Write out all the material exactly. Leave nothing out.

Animation scripts:
___

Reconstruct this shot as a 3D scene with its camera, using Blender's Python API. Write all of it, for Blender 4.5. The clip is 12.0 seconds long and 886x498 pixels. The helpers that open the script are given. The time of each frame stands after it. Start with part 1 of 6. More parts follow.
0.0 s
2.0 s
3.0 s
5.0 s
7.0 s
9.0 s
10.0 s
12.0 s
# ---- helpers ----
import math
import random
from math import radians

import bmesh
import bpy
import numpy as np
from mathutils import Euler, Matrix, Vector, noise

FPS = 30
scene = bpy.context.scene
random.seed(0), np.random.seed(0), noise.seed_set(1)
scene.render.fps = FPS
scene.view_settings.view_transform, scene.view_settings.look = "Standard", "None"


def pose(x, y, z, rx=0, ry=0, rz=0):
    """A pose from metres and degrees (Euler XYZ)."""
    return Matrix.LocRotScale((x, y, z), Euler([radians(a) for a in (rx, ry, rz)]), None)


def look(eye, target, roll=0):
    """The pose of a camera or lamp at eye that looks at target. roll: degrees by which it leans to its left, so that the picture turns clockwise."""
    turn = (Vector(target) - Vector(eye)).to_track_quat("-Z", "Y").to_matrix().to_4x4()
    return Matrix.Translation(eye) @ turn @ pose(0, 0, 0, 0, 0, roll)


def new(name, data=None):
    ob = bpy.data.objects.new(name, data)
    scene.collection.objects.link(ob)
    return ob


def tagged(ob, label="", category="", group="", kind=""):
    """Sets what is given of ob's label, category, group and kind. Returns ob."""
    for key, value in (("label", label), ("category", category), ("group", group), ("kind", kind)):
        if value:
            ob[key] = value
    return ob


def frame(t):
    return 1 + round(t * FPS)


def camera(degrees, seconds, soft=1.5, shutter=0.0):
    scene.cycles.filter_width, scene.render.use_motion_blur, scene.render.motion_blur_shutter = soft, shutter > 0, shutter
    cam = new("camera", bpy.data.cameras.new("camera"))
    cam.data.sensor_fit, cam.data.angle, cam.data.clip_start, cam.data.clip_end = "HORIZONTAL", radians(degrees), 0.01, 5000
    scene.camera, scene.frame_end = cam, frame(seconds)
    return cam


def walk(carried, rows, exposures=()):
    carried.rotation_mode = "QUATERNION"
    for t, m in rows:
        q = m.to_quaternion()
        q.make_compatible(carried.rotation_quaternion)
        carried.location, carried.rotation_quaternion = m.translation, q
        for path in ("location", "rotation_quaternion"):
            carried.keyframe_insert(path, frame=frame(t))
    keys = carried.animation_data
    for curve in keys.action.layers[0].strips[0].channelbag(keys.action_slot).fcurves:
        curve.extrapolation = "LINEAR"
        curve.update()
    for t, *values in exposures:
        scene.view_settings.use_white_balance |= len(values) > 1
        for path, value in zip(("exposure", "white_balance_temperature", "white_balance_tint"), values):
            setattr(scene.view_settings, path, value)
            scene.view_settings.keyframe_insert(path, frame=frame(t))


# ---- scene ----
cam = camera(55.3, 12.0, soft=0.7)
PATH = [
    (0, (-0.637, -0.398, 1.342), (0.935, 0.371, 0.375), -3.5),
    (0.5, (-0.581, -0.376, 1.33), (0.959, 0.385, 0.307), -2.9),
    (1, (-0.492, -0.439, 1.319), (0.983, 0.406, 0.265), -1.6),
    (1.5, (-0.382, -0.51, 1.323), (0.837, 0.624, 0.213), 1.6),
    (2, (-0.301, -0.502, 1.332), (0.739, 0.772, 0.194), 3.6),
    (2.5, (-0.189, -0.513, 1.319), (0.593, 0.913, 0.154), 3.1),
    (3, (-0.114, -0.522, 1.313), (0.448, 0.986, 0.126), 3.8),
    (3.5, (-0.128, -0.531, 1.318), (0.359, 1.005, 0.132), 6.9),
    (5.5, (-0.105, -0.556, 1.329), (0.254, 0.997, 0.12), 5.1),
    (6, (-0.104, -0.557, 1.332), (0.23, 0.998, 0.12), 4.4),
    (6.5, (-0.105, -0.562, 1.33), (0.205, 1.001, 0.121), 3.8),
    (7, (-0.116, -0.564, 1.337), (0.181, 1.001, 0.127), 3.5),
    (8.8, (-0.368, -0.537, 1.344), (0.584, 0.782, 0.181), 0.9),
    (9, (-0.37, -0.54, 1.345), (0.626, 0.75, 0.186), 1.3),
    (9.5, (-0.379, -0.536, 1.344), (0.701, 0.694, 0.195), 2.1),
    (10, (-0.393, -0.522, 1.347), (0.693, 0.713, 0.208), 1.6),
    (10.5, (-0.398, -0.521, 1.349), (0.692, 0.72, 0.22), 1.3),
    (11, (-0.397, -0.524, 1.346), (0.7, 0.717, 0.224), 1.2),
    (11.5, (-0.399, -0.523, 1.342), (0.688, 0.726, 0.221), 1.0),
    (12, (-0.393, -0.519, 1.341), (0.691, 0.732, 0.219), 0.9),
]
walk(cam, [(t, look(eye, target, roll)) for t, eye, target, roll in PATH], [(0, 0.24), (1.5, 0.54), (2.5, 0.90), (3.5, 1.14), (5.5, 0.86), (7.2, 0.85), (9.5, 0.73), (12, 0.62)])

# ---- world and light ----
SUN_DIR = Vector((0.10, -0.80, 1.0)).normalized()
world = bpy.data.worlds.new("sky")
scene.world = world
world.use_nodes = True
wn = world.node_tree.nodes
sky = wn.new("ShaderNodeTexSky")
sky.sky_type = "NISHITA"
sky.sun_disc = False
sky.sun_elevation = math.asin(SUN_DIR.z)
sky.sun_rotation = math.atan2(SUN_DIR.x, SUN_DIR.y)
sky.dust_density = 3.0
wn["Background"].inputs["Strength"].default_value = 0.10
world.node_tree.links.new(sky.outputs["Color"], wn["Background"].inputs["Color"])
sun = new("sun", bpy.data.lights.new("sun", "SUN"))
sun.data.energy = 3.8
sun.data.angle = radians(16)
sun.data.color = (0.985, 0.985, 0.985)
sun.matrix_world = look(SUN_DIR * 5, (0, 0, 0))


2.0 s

___

Result:
Reconstruct this shot as a 3D scene with its camera, using Blender's Python API. Write all of it, for Blender 4.5. The clip is 12.0 seconds long and 886x498 pixels. The helpers that open the script are given. The time of each frame stands after it. Start with part 1 of 6. More parts follow.
0.0 s
2.0 s
3.0 s
5.0 s
7.0 s
9.0 s
10.0 s
12.0 s
# ---- helpers ----
import math
import random
from math import radians

import bmesh
import bpy
import numpy as np
from mathutils import Euler, Matrix, Vector, noise

FPS = 30
scene = bpy.context.scene
random.seed(0), np.random.seed(0), noise.seed_set(1)
scene.render.fps = FPS
scene.view_settings.view_transform, scene.view_settings.look = "Standard", "None"


def pose(x, y, z, rx=0, ry=0, rz=0):
    """A pose from metres and degrees (Euler XYZ)."""
    return Matrix.LocRotScale((x, y, z), Euler([radians(a) for a in (rx, ry, rz)]), None)


def look(eye, target, roll=0):
    """The pose of a camera or lamp at eye that looks at target. roll: degrees by which it leans to its left, so that the picture turns clockwise."""
    turn = (Vector(target) - Vector(eye)).to_track_quat("-Z", "Y").to_matrix().to_4x4()
    return Matrix.Translation(eye) @ turn @ pose(0, 0, 0, 0, 0, roll)


def new(name, data=None):
    ob = bpy.data.objects.new(name, data)
    scene.collection.objects.link(ob)
    return ob


def tagged(ob, label="", category="", group="", kind=""):
    """Sets what is given of ob's label, category, group and kind. Returns ob."""
    for key, value in (("label", label), ("category", category), ("group", group), ("kind", kind)):
        if value:
            ob[key] = value
    return ob


def frame(t):
    return 1 + round(t * FPS)


def camera(degrees, seconds, soft=1.5, shutter=0.0):
    scene.cycles.filter_width, scene.render.use_motion_blur, scene.render.motion_blur_shutter = soft, shutter > 0, shutter
    cam = new("camera", bpy.data.cameras.new("camera"))
    cam.data.sensor_fit, cam.data.angle, cam.data.clip_start, cam.data.clip_end = "HORIZONTAL", radians(degrees), 0.01, 5000
    scene.camera, scene.frame_end = cam, frame(seconds)
    return cam


def walk(carried, rows, exposures=()):
    carried.rotation_mode = "QUATERNION"
    for t, m in rows:
        q = m.to_quaternion()
        q.make_compatible(carried.rotation_quaternion)
        carried.location, carried.rotation_quaternion = m.translation, q
        for path in ("location", "rotation_quaternion"):
            carried.keyframe_insert(path, frame=frame(t))
    keys = carried.animation_data
    for curve in keys.action.layers[0].strips[0].channelbag(keys.action_slot).fcurves:
        curve.extrapolation = "LINEAR"
        curve.update()
    for t, *values in exposures:
        scene.view_settings.use_white_balance |= len(values) > 1
        for path, value in zip(("exposure", "white_balance_temperature", "white_balance_tint"), values):
            setattr(scene.view_settings, path, value)
            scene.view_settings.keyframe_insert(path, frame=frame(t))


# ---- scene ----
cam = camera(55.3, 12.0, soft=0.7)
PATH = [
    (0, (-0.637, -0.398, 1.342), (0.935, 0.371, 0.375), -3.5),
    (0.5, (-0.581, -0.376, 1.33), (0.959, 0.385, 0.307), -2.9),
    (1, (-0.492, -0.439, 1.319), (0.983, 0.406, 0.265), -1.6),
    (1.5, (-0.382, -0.51, 1.323), (0.837, 0.624, 0.213), 1.6),
    (2, (-0.301, -0.502, 1.332), (0.739, 0.772, 0.194), 3.6),
    (2.5, (-0.189, -0.513, 1.319), (0.593, 0.913, 0.154), 3.1),
    (3, (-0.114, -0.522, 1.313), (0.448, 0.986, 0.126), 3.8),
    (3.5, (-0.128, -0.531, 1.318), (0.359, 1.005, 0.132), 6.9),
    (5.5, (-0.105, -0.556, 1.329), (0.254, 0.997, 0.12), 5.1),
    (6, (-0.104, -0.557, 1.332), (0.23, 0.998, 0.12), 4.4),
    (6.5, (-0.105, -0.562, 1.33), (0.205, 1.001, 0.121), 3.8),
    (7, (-0.116, -0.564, 1.337), (0.181, 1.001, 0.127), 3.5),
    (8.8, (-0.368, -0.537, 1.344), (0.584, 0.782, 0.181), 0.9),
    (9, (-0.37, -0.54, 1.345), (0.626, 0.75, 0.186), 1.3),
    (9.5, (-0.379, -0.536, 1.344), (0.701, 0.694, 0.195), 2.1),
    (10, (-0.393, -0.522, 1.347), (0.693, 0.713, 0.208), 1.6),
    (10.5, (-0.398, -0.521, 1.349), (0.692, 0.72, 0.22), 1.3),
    (11, (-0.397, -0.524, 1.346), (0.7, 0.717, 0.224), 1.2),
    (11.5, (-0.399, -0.523, 1.342), (0.688, 0.726, 0.221), 1.0),
    (12, (-0.393, -0.519, 1.341), (0.691, 0.732, 0.219), 0.9),
]
walk(cam, [(t, look(eye, target, roll)) for t, eye, target, roll in PATH], [(0, 0.24), (1.5, 0.54), (2.5, 0.90), (3.5, 1.14), (5.5, 0.86), (7.2, 0.85), (9.5, 0.73), (12, 0.62)])

# ---- world and light ----
SUN_DIR = Vector((0.10, -0.80, 1.0)).normalized()
world = bpy.data.worlds.new("sky")
scene.world = world
world.use_nodes = True
wn = world.node_tree.nodes
sky = wn.new("ShaderNodeTexSky")
sky.sky_type = "NISHITA"
sky.sun_disc = False
sky.sun_elevation = math.asin(SUN_DIR.z)
sky.sun_rotation = math.atan2(SUN_DIR.x, SUN_DIR.y)
sky.dust_density = 3.0
wn["Background"].inputs["Strength"].default_value = 0.10
world.node_tree.links.new(sky.outputs["Color"], wn["Background"].inputs["Color"])
sun = new("sun", bpy.data.lights.new("sun", "SUN"))
sun.data.energy = 3.8
sun.data.angle = radians(16)
sun.data.color = (0.985, 0.985, 0.985)
sun.matrix_world = look(SUN_DIR * 5, (0, 0, 0))


2.0 s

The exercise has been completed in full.